Exactly the lines from the one containing "Continue the Blender" through the final line of the listing are to be retyped, and nothing more.
::::
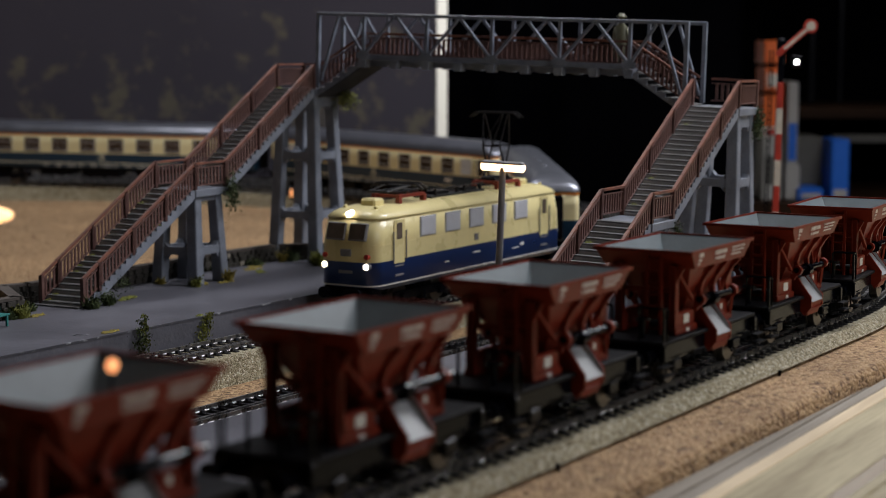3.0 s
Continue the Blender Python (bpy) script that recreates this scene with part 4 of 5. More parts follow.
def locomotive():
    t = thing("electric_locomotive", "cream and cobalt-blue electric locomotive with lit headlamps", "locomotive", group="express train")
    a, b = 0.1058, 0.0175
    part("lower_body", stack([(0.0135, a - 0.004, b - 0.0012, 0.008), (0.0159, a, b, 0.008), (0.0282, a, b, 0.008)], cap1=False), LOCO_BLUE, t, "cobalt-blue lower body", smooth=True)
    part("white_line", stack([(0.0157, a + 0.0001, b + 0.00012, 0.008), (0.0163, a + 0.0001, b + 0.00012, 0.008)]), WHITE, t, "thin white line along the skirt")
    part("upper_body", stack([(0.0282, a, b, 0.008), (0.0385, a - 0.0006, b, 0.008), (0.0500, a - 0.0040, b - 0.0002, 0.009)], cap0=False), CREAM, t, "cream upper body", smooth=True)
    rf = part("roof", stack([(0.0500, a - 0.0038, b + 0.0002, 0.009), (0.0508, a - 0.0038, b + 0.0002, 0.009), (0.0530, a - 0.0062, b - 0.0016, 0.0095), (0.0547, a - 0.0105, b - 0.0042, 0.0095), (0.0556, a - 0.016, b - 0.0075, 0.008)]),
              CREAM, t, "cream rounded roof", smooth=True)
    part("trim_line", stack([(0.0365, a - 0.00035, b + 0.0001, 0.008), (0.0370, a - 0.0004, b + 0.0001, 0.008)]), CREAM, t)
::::
RESPONSE TO THIS TASK:
Continue the Blender Python (bpy) script that recreates this scene with part 4 of 5. More parts follow.
def locomotive():
    t = thing("electric_locomotive", "cream and cobalt-blue electric locomotive with lit headlamps", "locomotive", group="express train")
    a, b = 0.1058, 0.0175
    part("lower_body", stack([(0.0135, a - 0.004, b - 0.0012, 0.008), (0.0159, a, b, 0.008), (0.0282, a, b, 0.008)], cap1=False), LOCO_BLUE, t, "cobalt-blue lower body", smooth=True)
    part("white_line", stack([(0.0157, a + 0.0001, b + 0.00012, 0.008), (0.0163, a + 0.0001, b + 0.00012, 0.008)]), WHITE, t, "thin white line along the skirt")
    part("upper_body", stack([(0.0282, a, b, 0.008), (0.0385, a - 0.0006, b, 0.008), (0.0500, a - 0.0040, b - 0.0002, 0.009)], cap0=False), CREAM, t, "cream upper body", smooth=True)
    rf = part("roof", stack([(0.0500, a - 0.0038, b + 0.0002, 0.009), (0.0508, a - 0.0038, b + 0.0002, 0.009), (0.0530, a - 0.0062, b - 0.0016, 0.0095), (0.0547, a - 0.0105, b - 0.0042, 0.0095), (0.0556, a - 0.016, b - 0.0075, 0.008)]),
              CREAM, t, "cream rounded roof", smooth=True)
    part("trim_line", stack([(0.0365, a - 0.00035, b + 0.0001, 0.008), (0.0370, a - 0.0004, b + 0.0001, 0.008)]), CREAM, t)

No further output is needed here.